- [TASK REQUIREMENTS]: Search the data for the string "More" and gather each line it is in.

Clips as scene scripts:
==========
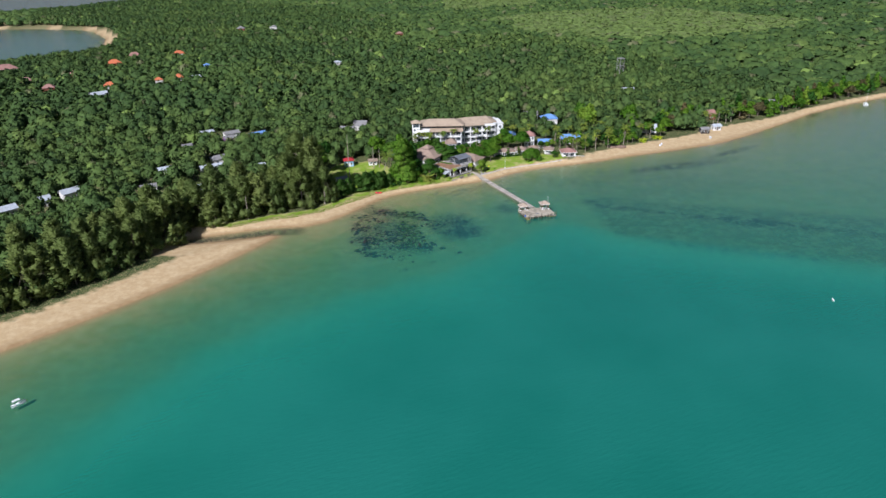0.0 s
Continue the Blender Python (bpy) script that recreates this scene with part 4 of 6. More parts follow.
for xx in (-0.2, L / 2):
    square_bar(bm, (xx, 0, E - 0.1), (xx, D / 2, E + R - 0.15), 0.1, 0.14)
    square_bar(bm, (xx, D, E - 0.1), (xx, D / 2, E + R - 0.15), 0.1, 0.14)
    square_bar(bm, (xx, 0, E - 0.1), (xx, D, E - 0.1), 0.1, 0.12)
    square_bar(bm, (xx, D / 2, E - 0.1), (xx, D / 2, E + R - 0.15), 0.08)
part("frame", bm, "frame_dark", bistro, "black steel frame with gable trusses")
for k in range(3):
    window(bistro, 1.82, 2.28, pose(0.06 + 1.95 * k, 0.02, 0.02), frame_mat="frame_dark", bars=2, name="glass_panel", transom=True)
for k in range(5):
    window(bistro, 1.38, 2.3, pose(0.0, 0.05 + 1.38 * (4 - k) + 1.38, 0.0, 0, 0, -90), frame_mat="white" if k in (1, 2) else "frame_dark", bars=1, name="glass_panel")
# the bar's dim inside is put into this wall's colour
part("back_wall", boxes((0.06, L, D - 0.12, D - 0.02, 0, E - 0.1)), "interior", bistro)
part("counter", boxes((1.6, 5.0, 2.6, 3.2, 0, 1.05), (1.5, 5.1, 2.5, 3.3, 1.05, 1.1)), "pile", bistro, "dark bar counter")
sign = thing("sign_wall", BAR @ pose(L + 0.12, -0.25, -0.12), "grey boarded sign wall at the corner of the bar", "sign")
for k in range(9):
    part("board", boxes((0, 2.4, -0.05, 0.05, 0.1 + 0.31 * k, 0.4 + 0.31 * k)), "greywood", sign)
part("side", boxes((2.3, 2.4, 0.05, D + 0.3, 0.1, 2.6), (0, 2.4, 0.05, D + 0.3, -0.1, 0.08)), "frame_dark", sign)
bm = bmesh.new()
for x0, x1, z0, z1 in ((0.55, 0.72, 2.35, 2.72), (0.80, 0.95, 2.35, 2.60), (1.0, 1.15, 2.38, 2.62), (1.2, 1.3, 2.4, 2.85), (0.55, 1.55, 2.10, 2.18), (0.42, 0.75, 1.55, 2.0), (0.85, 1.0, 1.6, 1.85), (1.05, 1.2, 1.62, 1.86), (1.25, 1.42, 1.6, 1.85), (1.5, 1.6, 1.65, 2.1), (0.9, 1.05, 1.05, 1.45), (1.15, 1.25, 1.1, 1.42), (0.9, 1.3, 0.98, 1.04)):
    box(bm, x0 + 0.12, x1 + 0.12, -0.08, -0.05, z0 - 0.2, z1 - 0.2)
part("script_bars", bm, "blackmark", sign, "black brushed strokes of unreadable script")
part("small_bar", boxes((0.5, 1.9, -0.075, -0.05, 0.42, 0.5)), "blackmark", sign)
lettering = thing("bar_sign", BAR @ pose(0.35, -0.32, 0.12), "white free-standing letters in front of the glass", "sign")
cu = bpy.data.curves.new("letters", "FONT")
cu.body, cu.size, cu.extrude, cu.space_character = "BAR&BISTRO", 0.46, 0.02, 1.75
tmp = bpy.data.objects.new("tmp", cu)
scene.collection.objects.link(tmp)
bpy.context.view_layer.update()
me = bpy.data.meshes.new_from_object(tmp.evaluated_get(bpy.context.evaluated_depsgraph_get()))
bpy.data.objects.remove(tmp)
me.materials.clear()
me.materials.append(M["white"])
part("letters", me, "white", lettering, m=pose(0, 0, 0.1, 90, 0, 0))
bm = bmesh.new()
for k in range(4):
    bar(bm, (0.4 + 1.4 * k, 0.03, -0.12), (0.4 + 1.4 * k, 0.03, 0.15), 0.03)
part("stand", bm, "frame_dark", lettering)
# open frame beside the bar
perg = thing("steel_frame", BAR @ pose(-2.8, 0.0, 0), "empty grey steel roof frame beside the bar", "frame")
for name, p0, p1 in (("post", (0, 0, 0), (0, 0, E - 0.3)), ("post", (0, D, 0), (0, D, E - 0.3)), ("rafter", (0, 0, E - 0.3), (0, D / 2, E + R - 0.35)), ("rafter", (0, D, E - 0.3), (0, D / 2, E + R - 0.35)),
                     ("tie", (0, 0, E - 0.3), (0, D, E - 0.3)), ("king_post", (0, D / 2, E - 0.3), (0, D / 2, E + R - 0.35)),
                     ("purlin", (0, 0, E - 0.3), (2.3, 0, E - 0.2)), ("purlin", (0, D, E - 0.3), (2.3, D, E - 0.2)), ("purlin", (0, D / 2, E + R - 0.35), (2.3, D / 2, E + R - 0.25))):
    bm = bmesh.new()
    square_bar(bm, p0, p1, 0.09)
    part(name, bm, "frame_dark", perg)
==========
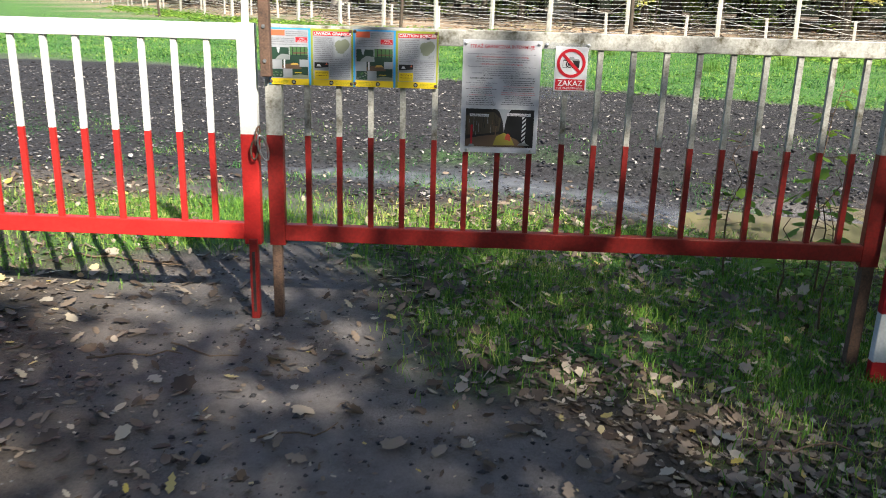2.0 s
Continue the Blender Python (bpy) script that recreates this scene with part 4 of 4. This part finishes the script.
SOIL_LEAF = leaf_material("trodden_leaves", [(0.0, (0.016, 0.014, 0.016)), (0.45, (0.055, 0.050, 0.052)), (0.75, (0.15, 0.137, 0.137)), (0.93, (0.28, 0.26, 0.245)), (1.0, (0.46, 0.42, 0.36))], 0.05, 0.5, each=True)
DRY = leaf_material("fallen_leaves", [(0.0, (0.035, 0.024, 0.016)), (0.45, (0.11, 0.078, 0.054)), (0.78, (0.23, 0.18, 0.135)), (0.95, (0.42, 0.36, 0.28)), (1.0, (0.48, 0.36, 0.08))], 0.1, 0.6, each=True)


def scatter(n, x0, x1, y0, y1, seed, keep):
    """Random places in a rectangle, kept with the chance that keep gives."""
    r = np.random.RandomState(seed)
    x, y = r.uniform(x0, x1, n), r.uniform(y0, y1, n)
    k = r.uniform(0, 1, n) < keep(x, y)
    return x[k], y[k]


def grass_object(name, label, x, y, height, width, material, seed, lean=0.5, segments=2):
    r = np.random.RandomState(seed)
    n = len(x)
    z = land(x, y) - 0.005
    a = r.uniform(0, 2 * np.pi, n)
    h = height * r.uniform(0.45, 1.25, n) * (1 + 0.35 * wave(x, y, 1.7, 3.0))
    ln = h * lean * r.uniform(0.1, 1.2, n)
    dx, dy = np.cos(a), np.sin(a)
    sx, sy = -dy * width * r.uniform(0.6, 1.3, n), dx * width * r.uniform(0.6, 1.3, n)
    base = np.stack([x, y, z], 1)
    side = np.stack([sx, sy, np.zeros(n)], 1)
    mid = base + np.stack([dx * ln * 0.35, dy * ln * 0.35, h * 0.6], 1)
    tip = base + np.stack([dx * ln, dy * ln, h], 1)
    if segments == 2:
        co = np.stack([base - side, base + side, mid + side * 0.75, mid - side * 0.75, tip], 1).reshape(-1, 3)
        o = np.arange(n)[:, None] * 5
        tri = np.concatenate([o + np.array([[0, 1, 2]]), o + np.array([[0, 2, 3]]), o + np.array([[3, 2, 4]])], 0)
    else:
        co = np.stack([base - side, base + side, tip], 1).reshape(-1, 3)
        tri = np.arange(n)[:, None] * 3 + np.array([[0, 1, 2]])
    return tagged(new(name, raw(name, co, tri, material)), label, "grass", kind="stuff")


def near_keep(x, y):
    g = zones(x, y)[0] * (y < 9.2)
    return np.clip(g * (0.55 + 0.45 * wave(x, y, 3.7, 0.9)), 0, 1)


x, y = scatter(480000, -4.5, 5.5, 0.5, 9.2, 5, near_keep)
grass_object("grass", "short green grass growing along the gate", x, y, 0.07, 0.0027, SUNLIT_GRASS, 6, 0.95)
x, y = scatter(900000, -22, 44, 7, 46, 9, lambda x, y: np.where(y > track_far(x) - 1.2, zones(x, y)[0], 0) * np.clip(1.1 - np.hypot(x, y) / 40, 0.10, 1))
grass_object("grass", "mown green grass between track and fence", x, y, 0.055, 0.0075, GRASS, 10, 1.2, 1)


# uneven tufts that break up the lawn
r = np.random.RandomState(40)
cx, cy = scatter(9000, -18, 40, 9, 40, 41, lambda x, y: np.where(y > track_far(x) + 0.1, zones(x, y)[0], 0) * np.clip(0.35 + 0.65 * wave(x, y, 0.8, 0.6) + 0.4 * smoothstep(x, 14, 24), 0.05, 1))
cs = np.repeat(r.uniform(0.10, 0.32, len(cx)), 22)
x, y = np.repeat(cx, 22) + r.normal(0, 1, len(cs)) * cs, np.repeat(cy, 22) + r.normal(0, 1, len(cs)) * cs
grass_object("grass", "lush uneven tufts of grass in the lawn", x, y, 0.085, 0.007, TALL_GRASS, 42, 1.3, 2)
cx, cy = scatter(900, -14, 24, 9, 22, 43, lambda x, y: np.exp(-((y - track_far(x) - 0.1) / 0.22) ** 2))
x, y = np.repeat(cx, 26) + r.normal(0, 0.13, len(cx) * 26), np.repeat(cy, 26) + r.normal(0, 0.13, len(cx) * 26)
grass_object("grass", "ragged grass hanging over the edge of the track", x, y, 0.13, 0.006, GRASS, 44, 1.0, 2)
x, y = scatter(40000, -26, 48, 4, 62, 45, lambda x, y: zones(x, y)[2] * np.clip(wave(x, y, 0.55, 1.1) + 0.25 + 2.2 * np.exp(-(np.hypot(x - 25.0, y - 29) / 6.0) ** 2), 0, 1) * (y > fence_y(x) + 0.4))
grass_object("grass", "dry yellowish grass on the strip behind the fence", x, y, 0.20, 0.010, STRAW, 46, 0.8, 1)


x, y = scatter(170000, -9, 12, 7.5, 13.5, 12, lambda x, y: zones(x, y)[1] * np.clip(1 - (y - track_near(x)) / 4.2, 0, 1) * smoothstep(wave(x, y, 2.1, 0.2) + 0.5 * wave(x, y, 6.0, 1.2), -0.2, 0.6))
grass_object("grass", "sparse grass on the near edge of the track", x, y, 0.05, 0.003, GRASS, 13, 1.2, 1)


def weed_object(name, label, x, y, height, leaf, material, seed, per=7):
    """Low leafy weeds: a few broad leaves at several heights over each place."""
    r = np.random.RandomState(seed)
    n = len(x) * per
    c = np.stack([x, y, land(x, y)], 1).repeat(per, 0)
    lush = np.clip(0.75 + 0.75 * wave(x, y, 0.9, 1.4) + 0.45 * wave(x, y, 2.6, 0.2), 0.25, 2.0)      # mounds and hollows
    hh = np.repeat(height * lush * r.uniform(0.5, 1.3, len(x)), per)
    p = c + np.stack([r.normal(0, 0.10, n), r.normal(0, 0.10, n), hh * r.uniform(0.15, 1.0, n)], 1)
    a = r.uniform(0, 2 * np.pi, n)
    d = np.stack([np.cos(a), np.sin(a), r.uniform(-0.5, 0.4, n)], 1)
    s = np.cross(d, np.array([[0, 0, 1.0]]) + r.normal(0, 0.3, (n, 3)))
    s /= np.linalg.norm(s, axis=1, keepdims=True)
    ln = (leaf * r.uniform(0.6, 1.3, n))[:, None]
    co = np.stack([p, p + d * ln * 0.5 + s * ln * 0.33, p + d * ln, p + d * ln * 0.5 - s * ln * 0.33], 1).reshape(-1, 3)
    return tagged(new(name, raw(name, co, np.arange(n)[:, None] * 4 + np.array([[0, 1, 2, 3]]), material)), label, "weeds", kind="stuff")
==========
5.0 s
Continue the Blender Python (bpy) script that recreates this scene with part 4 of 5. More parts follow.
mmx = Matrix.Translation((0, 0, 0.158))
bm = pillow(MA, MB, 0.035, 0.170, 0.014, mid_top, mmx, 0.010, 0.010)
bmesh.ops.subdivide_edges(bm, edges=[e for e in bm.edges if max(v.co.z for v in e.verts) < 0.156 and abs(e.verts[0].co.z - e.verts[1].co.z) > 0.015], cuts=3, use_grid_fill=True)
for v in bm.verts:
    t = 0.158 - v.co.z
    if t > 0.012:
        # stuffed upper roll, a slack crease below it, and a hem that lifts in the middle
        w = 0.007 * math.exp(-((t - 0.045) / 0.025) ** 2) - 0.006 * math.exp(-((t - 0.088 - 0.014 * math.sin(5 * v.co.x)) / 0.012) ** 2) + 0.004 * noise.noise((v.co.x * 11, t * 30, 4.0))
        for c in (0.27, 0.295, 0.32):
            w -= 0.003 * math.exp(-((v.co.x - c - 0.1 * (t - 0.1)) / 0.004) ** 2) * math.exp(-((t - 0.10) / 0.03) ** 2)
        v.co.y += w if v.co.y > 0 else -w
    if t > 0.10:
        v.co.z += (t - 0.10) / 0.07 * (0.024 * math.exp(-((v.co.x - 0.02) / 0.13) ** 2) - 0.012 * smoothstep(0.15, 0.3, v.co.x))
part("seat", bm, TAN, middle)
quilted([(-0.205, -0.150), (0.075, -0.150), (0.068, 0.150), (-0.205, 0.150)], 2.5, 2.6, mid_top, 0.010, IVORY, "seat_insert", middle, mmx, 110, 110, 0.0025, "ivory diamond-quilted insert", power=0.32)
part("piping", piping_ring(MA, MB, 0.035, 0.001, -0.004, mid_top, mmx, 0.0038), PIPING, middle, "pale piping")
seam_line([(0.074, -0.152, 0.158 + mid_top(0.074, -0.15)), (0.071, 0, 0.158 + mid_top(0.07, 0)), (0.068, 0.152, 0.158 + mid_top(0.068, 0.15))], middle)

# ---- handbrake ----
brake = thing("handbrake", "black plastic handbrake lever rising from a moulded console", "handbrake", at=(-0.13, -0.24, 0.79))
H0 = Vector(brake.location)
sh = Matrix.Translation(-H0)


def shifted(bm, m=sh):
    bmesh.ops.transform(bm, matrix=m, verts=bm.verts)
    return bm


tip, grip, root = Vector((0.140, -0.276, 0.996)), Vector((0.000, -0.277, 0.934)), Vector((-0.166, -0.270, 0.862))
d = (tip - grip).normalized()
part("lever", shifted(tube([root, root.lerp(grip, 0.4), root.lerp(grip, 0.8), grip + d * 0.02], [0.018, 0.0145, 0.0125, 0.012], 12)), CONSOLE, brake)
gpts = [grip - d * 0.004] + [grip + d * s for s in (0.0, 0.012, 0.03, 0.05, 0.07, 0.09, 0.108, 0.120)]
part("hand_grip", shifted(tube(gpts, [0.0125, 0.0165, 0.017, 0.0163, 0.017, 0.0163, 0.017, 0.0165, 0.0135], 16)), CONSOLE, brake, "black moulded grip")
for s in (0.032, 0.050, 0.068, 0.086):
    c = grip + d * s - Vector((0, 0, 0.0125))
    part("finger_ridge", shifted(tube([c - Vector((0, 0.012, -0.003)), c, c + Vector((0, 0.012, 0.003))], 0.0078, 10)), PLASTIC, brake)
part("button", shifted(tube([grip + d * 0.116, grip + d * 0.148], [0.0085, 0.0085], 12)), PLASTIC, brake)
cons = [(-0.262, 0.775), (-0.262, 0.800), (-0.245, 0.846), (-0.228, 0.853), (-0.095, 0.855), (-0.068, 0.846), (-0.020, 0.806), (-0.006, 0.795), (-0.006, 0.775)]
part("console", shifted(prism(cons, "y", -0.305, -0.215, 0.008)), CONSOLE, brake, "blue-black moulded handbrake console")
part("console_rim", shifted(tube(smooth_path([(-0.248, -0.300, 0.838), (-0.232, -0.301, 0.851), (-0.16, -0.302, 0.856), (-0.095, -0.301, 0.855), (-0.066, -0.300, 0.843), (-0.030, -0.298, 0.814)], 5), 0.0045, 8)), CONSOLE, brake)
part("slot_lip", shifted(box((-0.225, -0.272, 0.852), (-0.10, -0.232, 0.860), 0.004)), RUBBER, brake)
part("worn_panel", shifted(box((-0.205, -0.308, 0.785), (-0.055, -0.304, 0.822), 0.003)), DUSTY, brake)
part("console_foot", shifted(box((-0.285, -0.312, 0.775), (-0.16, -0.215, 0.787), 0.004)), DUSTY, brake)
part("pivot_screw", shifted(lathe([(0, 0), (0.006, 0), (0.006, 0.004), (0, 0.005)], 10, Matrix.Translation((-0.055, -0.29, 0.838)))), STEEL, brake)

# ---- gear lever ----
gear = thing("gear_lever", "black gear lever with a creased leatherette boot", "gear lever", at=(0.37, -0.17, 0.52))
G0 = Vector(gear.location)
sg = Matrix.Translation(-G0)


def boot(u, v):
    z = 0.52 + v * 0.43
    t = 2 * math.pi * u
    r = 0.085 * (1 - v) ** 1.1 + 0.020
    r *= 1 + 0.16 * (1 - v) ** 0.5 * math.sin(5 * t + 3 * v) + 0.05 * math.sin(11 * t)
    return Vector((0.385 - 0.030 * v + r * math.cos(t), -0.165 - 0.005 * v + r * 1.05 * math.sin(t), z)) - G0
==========
- [EXERCISE RESULT]:
Continue the Blender Python (bpy) script that recreates this scene with part 4 of 6. More parts follow.
Continue the Blender Python (bpy) script that recreates this scene with part 4 of 5. More parts follow.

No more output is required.